From the entries below, list each line with "this".

** START Available records **

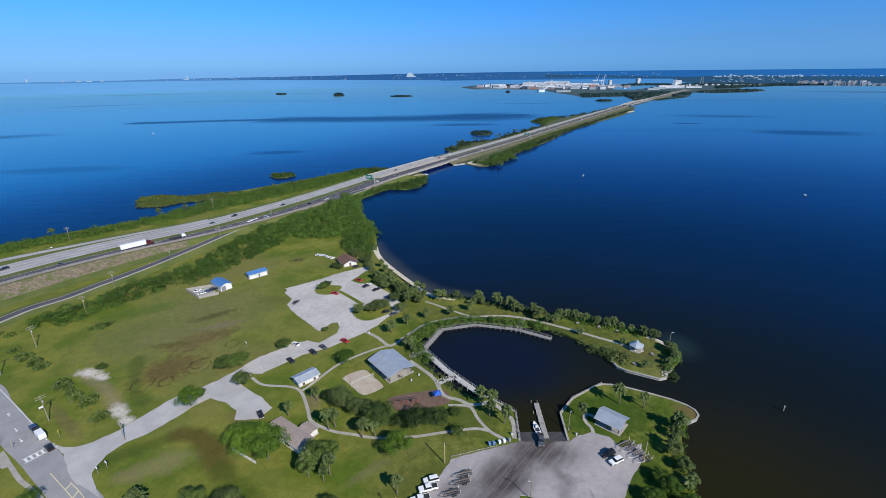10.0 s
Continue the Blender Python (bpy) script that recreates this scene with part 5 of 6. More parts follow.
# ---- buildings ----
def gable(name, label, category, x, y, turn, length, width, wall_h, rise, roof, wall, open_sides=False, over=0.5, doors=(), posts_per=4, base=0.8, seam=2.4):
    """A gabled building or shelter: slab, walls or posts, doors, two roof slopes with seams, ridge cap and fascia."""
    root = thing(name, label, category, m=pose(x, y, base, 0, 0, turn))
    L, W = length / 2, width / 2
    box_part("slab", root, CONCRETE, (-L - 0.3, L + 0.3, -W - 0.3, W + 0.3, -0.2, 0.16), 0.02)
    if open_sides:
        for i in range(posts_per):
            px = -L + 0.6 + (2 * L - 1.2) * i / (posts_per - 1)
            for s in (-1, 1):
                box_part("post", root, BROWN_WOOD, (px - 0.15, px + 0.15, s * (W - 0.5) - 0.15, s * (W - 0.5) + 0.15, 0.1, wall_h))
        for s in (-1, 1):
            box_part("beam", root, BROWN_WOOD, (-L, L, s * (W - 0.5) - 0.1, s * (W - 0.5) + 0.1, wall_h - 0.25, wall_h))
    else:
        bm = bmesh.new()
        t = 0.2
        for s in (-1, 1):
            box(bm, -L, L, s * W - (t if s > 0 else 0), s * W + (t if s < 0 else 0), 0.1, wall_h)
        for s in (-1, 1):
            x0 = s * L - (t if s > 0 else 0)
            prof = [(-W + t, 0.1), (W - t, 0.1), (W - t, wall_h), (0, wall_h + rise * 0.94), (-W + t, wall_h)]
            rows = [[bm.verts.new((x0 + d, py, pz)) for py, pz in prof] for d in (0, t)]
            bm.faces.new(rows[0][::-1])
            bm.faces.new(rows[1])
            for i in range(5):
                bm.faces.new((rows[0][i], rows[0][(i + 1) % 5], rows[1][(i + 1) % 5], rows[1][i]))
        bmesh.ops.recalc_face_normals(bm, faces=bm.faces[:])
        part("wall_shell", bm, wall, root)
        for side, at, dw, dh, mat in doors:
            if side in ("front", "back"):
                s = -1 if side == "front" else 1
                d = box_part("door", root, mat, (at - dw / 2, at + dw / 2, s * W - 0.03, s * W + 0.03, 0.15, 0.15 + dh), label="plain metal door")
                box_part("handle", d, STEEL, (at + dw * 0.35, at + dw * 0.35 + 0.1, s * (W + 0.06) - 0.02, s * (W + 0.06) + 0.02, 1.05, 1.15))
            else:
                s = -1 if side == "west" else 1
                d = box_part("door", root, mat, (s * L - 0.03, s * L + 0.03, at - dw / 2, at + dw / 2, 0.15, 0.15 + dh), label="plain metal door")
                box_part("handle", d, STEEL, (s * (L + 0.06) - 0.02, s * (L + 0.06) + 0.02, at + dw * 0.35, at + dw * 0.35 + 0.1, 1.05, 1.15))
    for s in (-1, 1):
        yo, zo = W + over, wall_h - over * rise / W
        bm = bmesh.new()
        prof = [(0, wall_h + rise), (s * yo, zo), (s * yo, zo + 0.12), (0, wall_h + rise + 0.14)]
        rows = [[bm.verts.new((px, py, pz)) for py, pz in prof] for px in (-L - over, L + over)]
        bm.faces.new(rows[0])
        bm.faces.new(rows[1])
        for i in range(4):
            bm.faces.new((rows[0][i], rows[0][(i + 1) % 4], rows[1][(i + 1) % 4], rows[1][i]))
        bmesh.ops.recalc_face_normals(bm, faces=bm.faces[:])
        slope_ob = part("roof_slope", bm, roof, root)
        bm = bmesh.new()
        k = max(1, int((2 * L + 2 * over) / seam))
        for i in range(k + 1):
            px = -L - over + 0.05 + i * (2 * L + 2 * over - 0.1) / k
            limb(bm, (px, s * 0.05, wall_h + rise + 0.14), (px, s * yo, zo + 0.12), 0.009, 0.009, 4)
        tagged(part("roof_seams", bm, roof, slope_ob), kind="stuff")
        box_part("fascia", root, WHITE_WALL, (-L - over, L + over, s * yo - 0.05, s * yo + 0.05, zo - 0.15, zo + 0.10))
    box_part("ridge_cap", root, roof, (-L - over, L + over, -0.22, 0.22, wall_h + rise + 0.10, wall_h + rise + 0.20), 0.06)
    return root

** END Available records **
** START Available records **

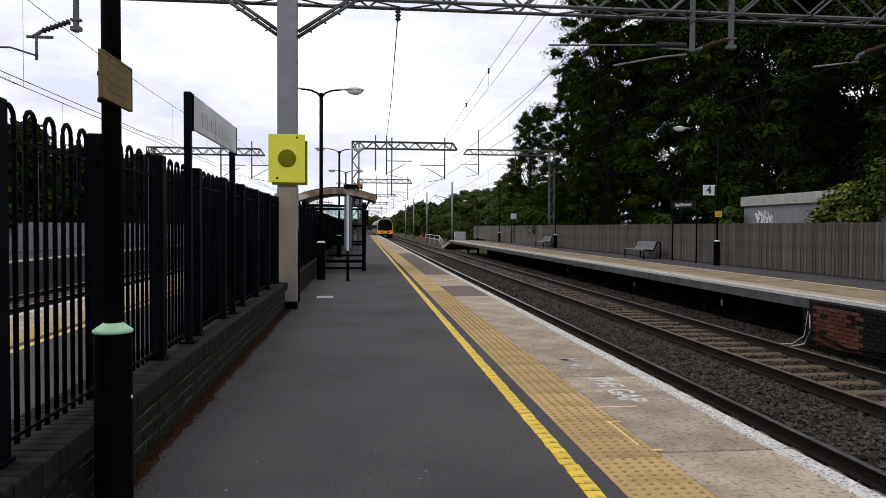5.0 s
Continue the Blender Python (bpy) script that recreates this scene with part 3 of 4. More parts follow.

** END Available records **
** START Available records **

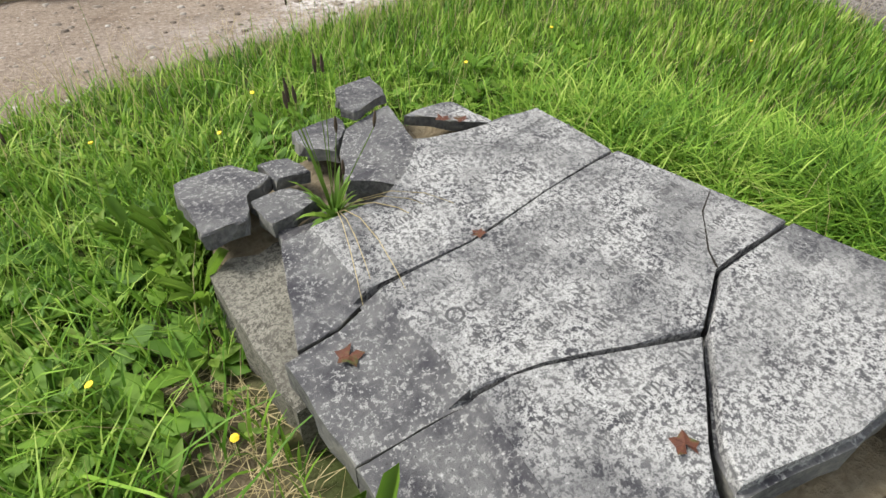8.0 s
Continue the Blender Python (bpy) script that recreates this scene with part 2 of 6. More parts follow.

** END Available records **

§ **Answer below**:
Continue the Blender Python (bpy) script that recreates this scene with part 5 of 6. More parts follow.
Continue the Blender Python (bpy) script that recreates this scene with part 3 of 4. More parts follow.
Continue the Blender Python (bpy) script that recreates this scene with part 2 of 6. More parts follow.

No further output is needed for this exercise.